***** Supplied data *****
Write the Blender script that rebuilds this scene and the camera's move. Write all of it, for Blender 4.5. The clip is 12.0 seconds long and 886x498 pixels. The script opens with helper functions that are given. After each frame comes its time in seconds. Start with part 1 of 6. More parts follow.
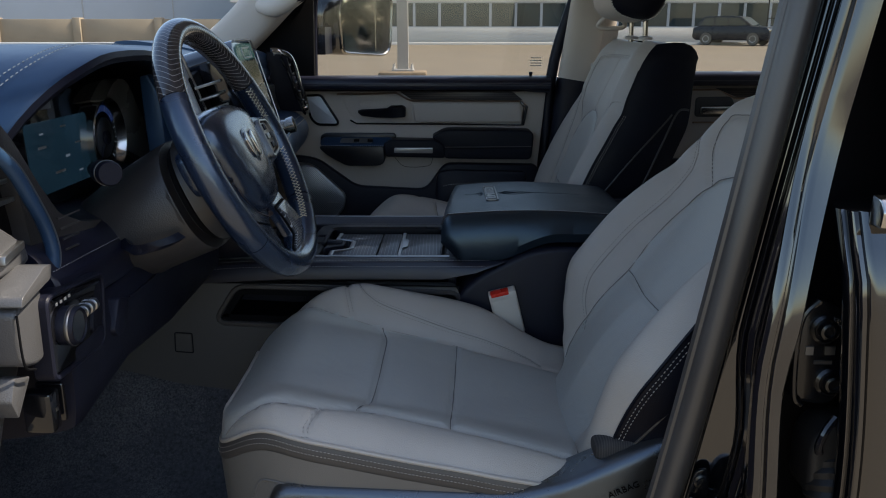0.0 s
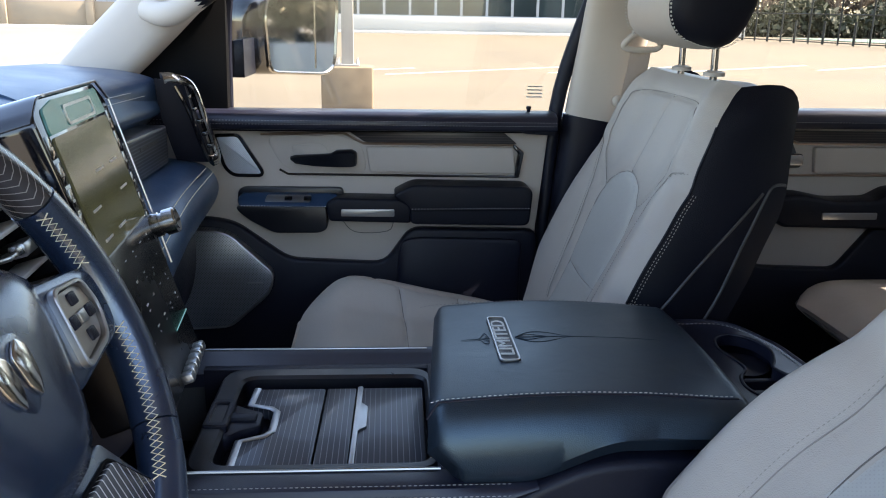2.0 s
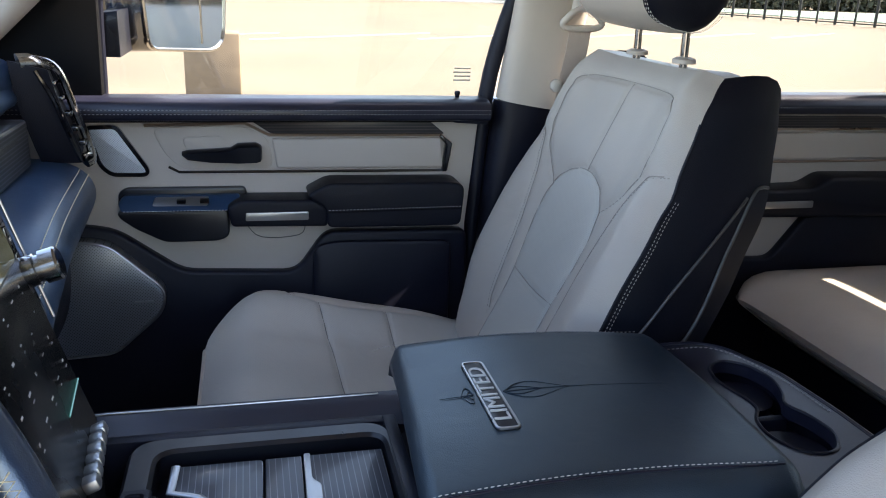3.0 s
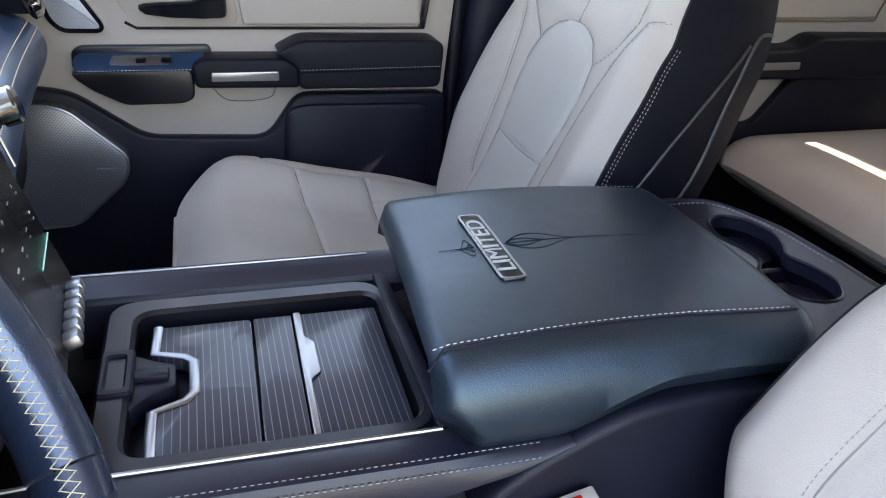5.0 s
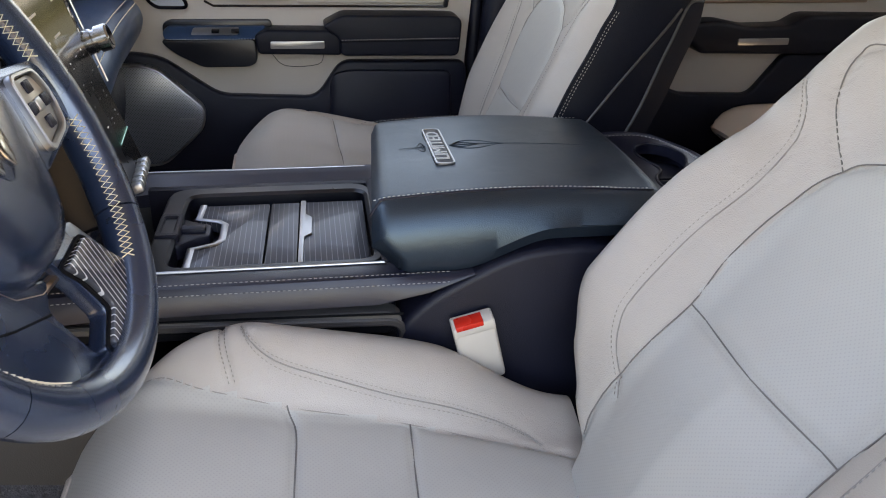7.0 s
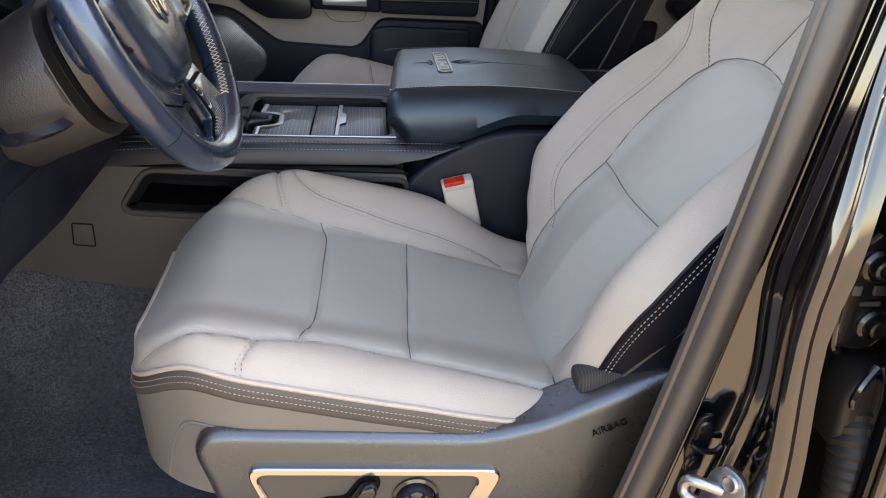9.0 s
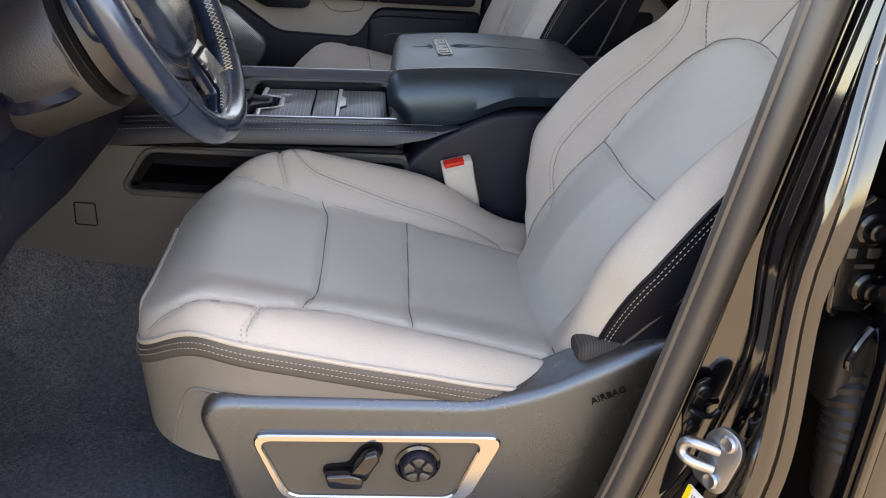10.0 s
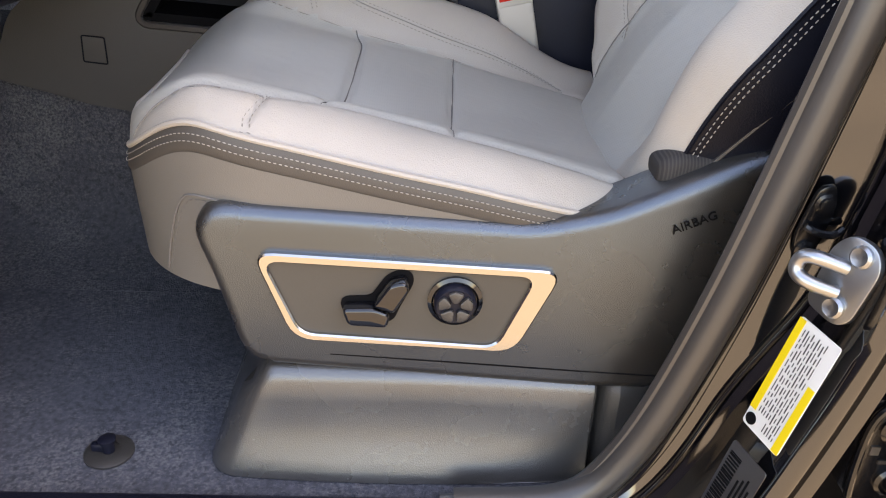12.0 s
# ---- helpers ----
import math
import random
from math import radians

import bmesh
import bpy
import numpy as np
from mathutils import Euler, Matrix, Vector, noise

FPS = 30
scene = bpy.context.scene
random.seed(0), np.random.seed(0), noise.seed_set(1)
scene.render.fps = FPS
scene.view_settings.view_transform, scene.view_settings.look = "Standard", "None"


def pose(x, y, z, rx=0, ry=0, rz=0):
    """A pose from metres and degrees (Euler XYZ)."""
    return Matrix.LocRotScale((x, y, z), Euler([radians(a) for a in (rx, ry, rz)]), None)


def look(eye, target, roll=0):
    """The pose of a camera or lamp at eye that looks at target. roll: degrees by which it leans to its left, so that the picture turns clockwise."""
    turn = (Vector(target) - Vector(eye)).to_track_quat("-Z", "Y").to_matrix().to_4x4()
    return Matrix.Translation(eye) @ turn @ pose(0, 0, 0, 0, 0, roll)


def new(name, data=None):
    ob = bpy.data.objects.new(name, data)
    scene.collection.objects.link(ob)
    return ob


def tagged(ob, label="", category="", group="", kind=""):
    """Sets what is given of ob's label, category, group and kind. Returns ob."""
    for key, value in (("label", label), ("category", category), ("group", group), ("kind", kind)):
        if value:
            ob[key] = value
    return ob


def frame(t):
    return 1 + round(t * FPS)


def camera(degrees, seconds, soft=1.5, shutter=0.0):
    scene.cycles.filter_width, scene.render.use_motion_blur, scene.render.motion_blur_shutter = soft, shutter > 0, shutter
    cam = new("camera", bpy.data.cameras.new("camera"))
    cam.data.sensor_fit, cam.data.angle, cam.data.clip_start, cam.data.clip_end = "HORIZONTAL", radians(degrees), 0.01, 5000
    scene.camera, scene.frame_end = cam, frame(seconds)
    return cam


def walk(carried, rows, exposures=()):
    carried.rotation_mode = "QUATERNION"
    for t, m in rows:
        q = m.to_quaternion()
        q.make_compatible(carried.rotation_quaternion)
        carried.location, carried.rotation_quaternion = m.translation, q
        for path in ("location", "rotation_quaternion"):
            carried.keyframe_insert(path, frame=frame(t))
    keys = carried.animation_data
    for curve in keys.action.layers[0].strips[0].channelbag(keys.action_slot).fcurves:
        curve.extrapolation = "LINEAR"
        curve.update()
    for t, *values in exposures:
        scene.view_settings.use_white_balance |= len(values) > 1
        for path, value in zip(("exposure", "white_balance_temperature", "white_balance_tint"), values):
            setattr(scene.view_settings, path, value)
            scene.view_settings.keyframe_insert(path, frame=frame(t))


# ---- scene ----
cam = camera(57.0, 12.0, soft=1.05)
METRES, EYE, TILT, LEAN, TURN = 2.1, 1.5, -15.0, 0.0, 0.0
ROWS = [
    (0.0, 0.0, 0.0, 0.0, 0.0, 0.0, -0.0),
    (0.5, 0.0073, 0.0661, 0.0294, 1.26, 0.49, -0.76),
    (1.0, -0.0067, 0.1466, 0.0568, 1.13, 0.46, -0.45),
    (1.5, -0.0138, 0.2288, 0.0832, -0.87, 0.23, 0.05),
    (2.0, -0.0217, 0.31, 0.1125, -3.92, -0.81, 0.0),
    (2.5, -0.0447, 0.3764, 0.1366, -9.55, -2.08, 0.36),
    (4.5, -0.0729, 0.44, 0.1404, -16.05, -8.39, 1.92),
    (5.0, -0.0729, 0.4377, 0.1258, -15.9, -11.35, 1.61),
    (5.5, -0.0727, 0.4322, 0.1152, -15.76, -13.36, 1.56),
    (6.0, -0.0724, 0.4063, 0.1091, -15.63, -13.9, 1.73),
    (6.5, -0.0544, 0.3539, 0.1002, -14.64, -12.62, 1.77),
    (7.0, -0.03, 0.2808, 0.0844, -9.01, -10.66, 1.22),
    (9.0, -0.0219, 0.092, 0.0234, -5.69, -10.41, -1.13),
    (9.5, -0.0264, 0.0828, 0.0154, -5.46, -10.44, -1.19),
    (10.0, -0.0275, 0.083, 0.0089, -6.14, -10.34, -1.41),
    (10.5, -0.0266, 0.1114, -0.0232, -5.28, -9.63, -1.6),
    (11.0, -0.0222, 0.1358, -0.058, -3.04, -10.56, -1.87),
    (11.5, -0.018, 0.1435, -0.074, -2.25, -12.54, -2.18),
    (12.0, -0.0158, 0.1459, -0.0754, -2.24, -13.58, -2.33),
]
EXPOSURES = [(0.0, 1.00, 6800, 10), (0.2, 1.55, 6700, 10), (0.4, 2.34, 6800, 10), (0.6, 2.34, 6800, 10), (2.0, 2.55, 7000, 12), (2.7, 2.72, 7000, 13), (4.5, 3.27, 7200, 14), (5.0, 3.60, 7900, 16), (5.5, 3.62, 8300, 17), (6.3, 3.52, 8800, 18), (7.2, 3.10, 9000, 19), (9.0, 2.86, 8900, 19), (12.0, 2.85, 9000, 20)]
walk(cam, [(t, pose(0, 0, EYE, TILT, LEAN, TURN) @ pose(METRES * x, METRES * y, METRES * z, 90 + pitch, roll, yaw)) for t, x, y, z, yaw, pitch, roll in ROWS], EXPOSURES)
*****
◆ **What needs to be done**
Every line above should be repeated exactly; pictures stay out of the copy.

◆ **Task result**
Write the Blender script that rebuilds this scene and the camera's move. Write all of it, for Blender 4.5. The clip is 12.0 seconds long and 886x498 pixels. The script opens with helper functions that are given. After each frame comes its time in seconds. Start with part 1 of 6. More parts follow.
0.0 s
2.0 s
3.0 s
5.0 s
7.0 s
9.0 s
10.0 s
12.0 s
# ---- helpers ----
import math
import random
from math import radians

import bmesh
import bpy
import numpy as np
from mathutils import Euler, Matrix, Vector, noise

FPS = 30
scene = bpy.context.scene
random.seed(0), np.random.seed(0), noise.seed_set(1)
scene.render.fps = FPS
scene.view_settings.view_transform, scene.view_settings.look = "Standard", "None"


def pose(x, y, z, rx=0, ry=0, rz=0):
    """A pose from metres and degrees (Euler XYZ)."""
    return Matrix.LocRotScale((x, y, z), Euler([radians(a) for a in (rx, ry, rz)]), None)


def look(eye, target, roll=0):
    """The pose of a camera or lamp at eye that looks at target. roll: degrees by which it leans to its left, so that the picture turns clockwise."""
    turn = (Vector(target) - Vector(eye)).to_track_quat("-Z", "Y").to_matrix().to_4x4()
    return Matrix.Translation(eye) @ turn @ pose(0, 0, 0, 0, 0, roll)


def new(name, data=None):
    ob = bpy.data.objects.new(name, data)
    scene.collection.objects.link(ob)
    return ob


def tagged(ob, label="", category="", group="", kind=""):
    """Sets what is given of ob's label, category, group and kind. Returns ob."""
    for key, value in (("label", label), ("category", category), ("group", group), ("kind", kind)):
        if value:
            ob[key] = value
    return ob


def frame(t):
    return 1 + round(t * FPS)


def camera(degrees, seconds, soft=1.5, shutter=0.0):
    scene.cycles.filter_width, scene.render.use_motion_blur, scene.render.motion_blur_shutter = soft, shutter > 0, shutter
    cam = new("camera", bpy.data.cameras.new("camera"))
    cam.data.sensor_fit, cam.data.angle, cam.data.clip_start, cam.data.clip_end = "HORIZONTAL", radians(degrees), 0.01, 5000
    scene.camera, scene.frame_end = cam, frame(seconds)
    return cam


def walk(carried, rows, exposures=()):
    carried.rotation_mode = "QUATERNION"
    for t, m in rows:
        q = m.to_quaternion()
        q.make_compatible(carried.rotation_quaternion)
        carried.location, carried.rotation_quaternion = m.translation, q
        for path in ("location", "rotation_quaternion"):
            carried.keyframe_insert(path, frame=frame(t))
    keys = carried.animation_data
    for curve in keys.action.layers[0].strips[0].channelbag(keys.action_slot).fcurves:
        curve.extrapolation = "LINEAR"
        curve.update()
    for t, *values in exposures:
        scene.view_settings.use_white_balance |= len(values) > 1
        for path, value in zip(("exposure", "white_balance_temperature", "white_balance_tint"), values):
            setattr(scene.view_settings, path, value)
            scene.view_settings.keyframe_insert(path, frame=frame(t))


# ---- scene ----
cam = camera(57.0, 12.0, soft=1.05)
METRES, EYE, TILT, LEAN, TURN = 2.1, 1.5, -15.0, 0.0, 0.0
ROWS = [
    (0.0, 0.0, 0.0, 0.0, 0.0, 0.0, -0.0),
    (0.5, 0.0073, 0.0661, 0.0294, 1.26, 0.49, -0.76),
    (1.0, -0.0067, 0.1466, 0.0568, 1.13, 0.46, -0.45),
    (1.5, -0.0138, 0.2288, 0.0832, -0.87, 0.23, 0.05),
    (2.0, -0.0217, 0.31, 0.1125, -3.92, -0.81, 0.0),
    (2.5, -0.0447, 0.3764, 0.1366, -9.55, -2.08, 0.36),
    (4.5, -0.0729, 0.44, 0.1404, -16.05, -8.39, 1.92),
    (5.0, -0.0729, 0.4377, 0.1258, -15.9, -11.35, 1.61),
    (5.5, -0.0727, 0.4322, 0.1152, -15.76, -13.36, 1.56),
    (6.0, -0.0724, 0.4063, 0.1091, -15.63, -13.9, 1.73),
    (6.5, -0.0544, 0.3539, 0.1002, -14.64, -12.62, 1.77),
    (7.0, -0.03, 0.2808, 0.0844, -9.01, -10.66, 1.22),
    (9.0, -0.0219, 0.092, 0.0234, -5.69, -10.41, -1.13),
    (9.5, -0.0264, 0.0828, 0.0154, -5.46, -10.44, -1.19),
    (10.0, -0.0275, 0.083, 0.0089, -6.14, -10.34, -1.41),
    (10.5, -0.0266, 0.1114, -0.0232, -5.28, -9.63, -1.6),
    (11.0, -0.0222, 0.1358, -0.058, -3.04, -10.56, -1.87),
    (11.5, -0.018, 0.1435, -0.074, -2.25, -12.54, -2.18),
    (12.0, -0.0158, 0.1459, -0.0754, -2.24, -13.58, -2.33),
]
EXPOSURES = [(0.0, 1.00, 6800, 10), (0.2, 1.55, 6700, 10), (0.4, 2.34, 6800, 10), (0.6, 2.34, 6800, 10), (2.0, 2.55, 7000, 12), (2.7, 2.72, 7000, 13), (4.5, 3.27, 7200, 14), (5.0, 3.60, 7900, 16), (5.5, 3.62, 8300, 17), (6.3, 3.52, 8800, 18), (7.2, 3.10, 9000, 19), (9.0, 2.86, 8900, 19), (12.0, 2.85, 9000, 20)]
walk(cam, [(t, pose(0, 0, EYE, TILT, LEAN, TURN) @ pose(METRES * x, METRES * y, METRES * z, 90 + pitch, roll, yaw)) for t, x, y, z, yaw, pitch, roll in ROWS], EXPOSURES)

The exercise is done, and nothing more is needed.